**EXERCISE INSTRUCTIONS**
Please output every line of the material as it stands, without the pictures.

**DATA SEGMENT**
----------
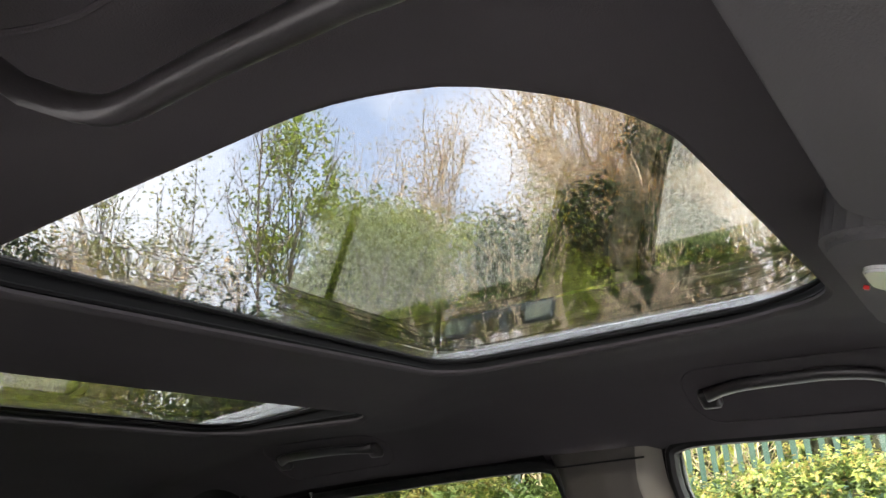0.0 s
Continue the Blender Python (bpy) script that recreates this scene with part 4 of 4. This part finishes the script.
def sun_visor():
    t = thing("sun_visor", "mid-grey fabric sun visor folded up against the roof", "sun visor", (-0.3, -0.66, 1.62))
    m = Matrix.Translation((-0.345, -0.672, 1.563)) @ Matrix.Rotation(radians(21), 4, "X")
    part("pad", slab(round_rect(-0.18, 0.182, -0.105, 0.105, 0.03, 8), 0.018, 0.007, m), VISOR, t)
    edge = [tuple(m @ Vector((a, b, 0.009))) for a, b in round_rect(-0.181, 0.183, -0.106, 0.106, 0.03, 8)]
    part("edge_seam", tube(edge, 0.0025, 6, closed=True), VISOR, t, "sewn edge of the visor")
    part("pivot", tube([tuple(m @ Vector((-0.19, 0.085, 0.01))), tuple(m @ Vector((-0.12, 0.088, 0.016)))], 0.006, 8), TRIM, t)
    c = thing("visor_clip", "small black plastic visor clip in the roof lining", "clip", (-0.27, -0.52, 1.66))
    part("hook", rbox((0.03, 0.014, 0.012), 0.004, Matrix.Translation((-0.262, -0.522, 1.654))), TRIM, c)


def overhead_console():
    t = thing("overhead_console", "grey roof console with reading lamp lenses", "roof console", (0.02, -0.64, 1.64))
    m = Matrix.Translation((0.0, -0.66, 1.566)) @ Matrix.Rotation(radians(17), 4, "X")
    part("housing", slab(round_rect(-0.165, 0.165, -0.11, 0.115, 0.06, 8), 0.045, 0.014, m, 3), VISOR, t)
    for s in (-1, 1):
        m2 = m @ Matrix.Translation((s * 0.062, 0.072, -0.004))
        part("lens", slab(round_rect(-0.032, 0.032, -0.022, 0.022, 0.018, 8), 0.008, 0.003, m2), LENS, t, "clear ribbed reading lamp lens")
    part("indicator", rbox((0.004, 0.004, 0.003), 0.001, m @ Matrix.Translation((-0.03, 0.098, -0.002))), LED, t, "small glowing red indicator")


sun_visor()
overhead_console()

# ---- outside: ground, hedges, fence, lamp post, trees ----
ASPHALT = mat("worn_grey_concrete", (0.24, 0.237, 0.228), 0.9, var=0.25, var_scale=2, var2=0.3, var2_scale=60, grain=0.6, grain_scale=220, dist=0.004)
GRASS = mat("rough_grass", (0.10, 0.13, 0.045), 0.9, var=0.5, var_scale=3, var2=0.3, var2_scale=30, grain=0.5, grain_scale=40, dist=0.02)
tagged(part("ground", rbox((600, 600, 0.2), 0, Matrix.Translation((0, 0, -0.1))), ASPHALT), "worn grey concrete ground of the car park", "ground", kind="structure")
tagged(part("grass_verge", rbox((3.0, 24, 0.08), 0.03, Matrix.Translation((4.2, 2, 0.0))), GRASS), "rough grass verge under the hedge", "grass", kind="structure")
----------
**FINISHED TASK**
0.0 s
Continue the Blender Python (bpy) script that recreates this scene with part 4 of 4. This part finishes the script.
def sun_visor():
    t = thing("sun_visor", "mid-grey fabric sun visor folded up against the roof", "sun visor", (-0.3, -0.66, 1.62))
    m = Matrix.Translation((-0.345, -0.672, 1.563)) @ Matrix.Rotation(radians(21), 4, "X")
    part("pad", slab(round_rect(-0.18, 0.182, -0.105, 0.105, 0.03, 8), 0.018, 0.007, m), VISOR, t)
    edge = [tuple(m @ Vector((a, b, 0.009))) for a, b in round_rect(-0.181, 0.183, -0.106, 0.106, 0.03, 8)]
    part("edge_seam", tube(edge, 0.0025, 6, closed=True), VISOR, t, "sewn edge of the visor")
    part("pivot", tube([tuple(m @ Vector((-0.19, 0.085, 0.01))), tuple(m @ Vector((-0.12, 0.088, 0.016)))], 0.006, 8), TRIM, t)
    c = thing("visor_clip", "small black plastic visor clip in the roof lining", "clip", (-0.27, -0.52, 1.66))
    part("hook", rbox((0.03, 0.014, 0.012), 0.004, Matrix.Translation((-0.262, -0.522, 1.654))), TRIM, c)


def overhead_console():
    t = thing("overhead_console", "grey roof console with reading lamp lenses", "roof console", (0.02, -0.64, 1.64))
    m = Matrix.Translation((0.0, -0.66, 1.566)) @ Matrix.Rotation(radians(17), 4, "X")
    part("housing", slab(round_rect(-0.165, 0.165, -0.11, 0.115, 0.06, 8), 0.045, 0.014, m, 3), VISOR, t)
    for s in (-1, 1):
        m2 = m @ Matrix.Translation((s * 0.062, 0.072, -0.004))
        part("lens", slab(round_rect(-0.032, 0.032, -0.022, 0.022, 0.018, 8), 0.008, 0.003, m2), LENS, t, "clear ribbed reading lamp lens")
    part("indicator", rbox((0.004, 0.004, 0.003), 0.001, m @ Matrix.Translation((-0.03, 0.098, -0.002))), LED, t, "small glowing red indicator")


sun_visor()
overhead_console()

# ---- outside: ground, hedges, fence, lamp post, trees ----
ASPHALT = mat("worn_grey_concrete", (0.24, 0.237, 0.228), 0.9, var=0.25, var_scale=2, var2=0.3, var2_scale=60, grain=0.6, grain_scale=220, dist=0.004)
GRASS = mat("rough_grass", (0.10, 0.13, 0.045), 0.9, var=0.5, var_scale=3, var2=0.3, var2_scale=30, grain=0.5, grain_scale=40, dist=0.02)
tagged(part("ground", rbox((600, 600, 0.2), 0, Matrix.Translation((0, 0, -0.1))), ASPHALT), "worn grey concrete ground of the car park", "ground", kind="structure")
tagged(part("grass_verge", rbox((3.0, 24, 0.08), 0.03, Matrix.Translation((4.2, 2, 0.0))), GRASS), "rough grass verge under the hedge", "grass", kind="structure")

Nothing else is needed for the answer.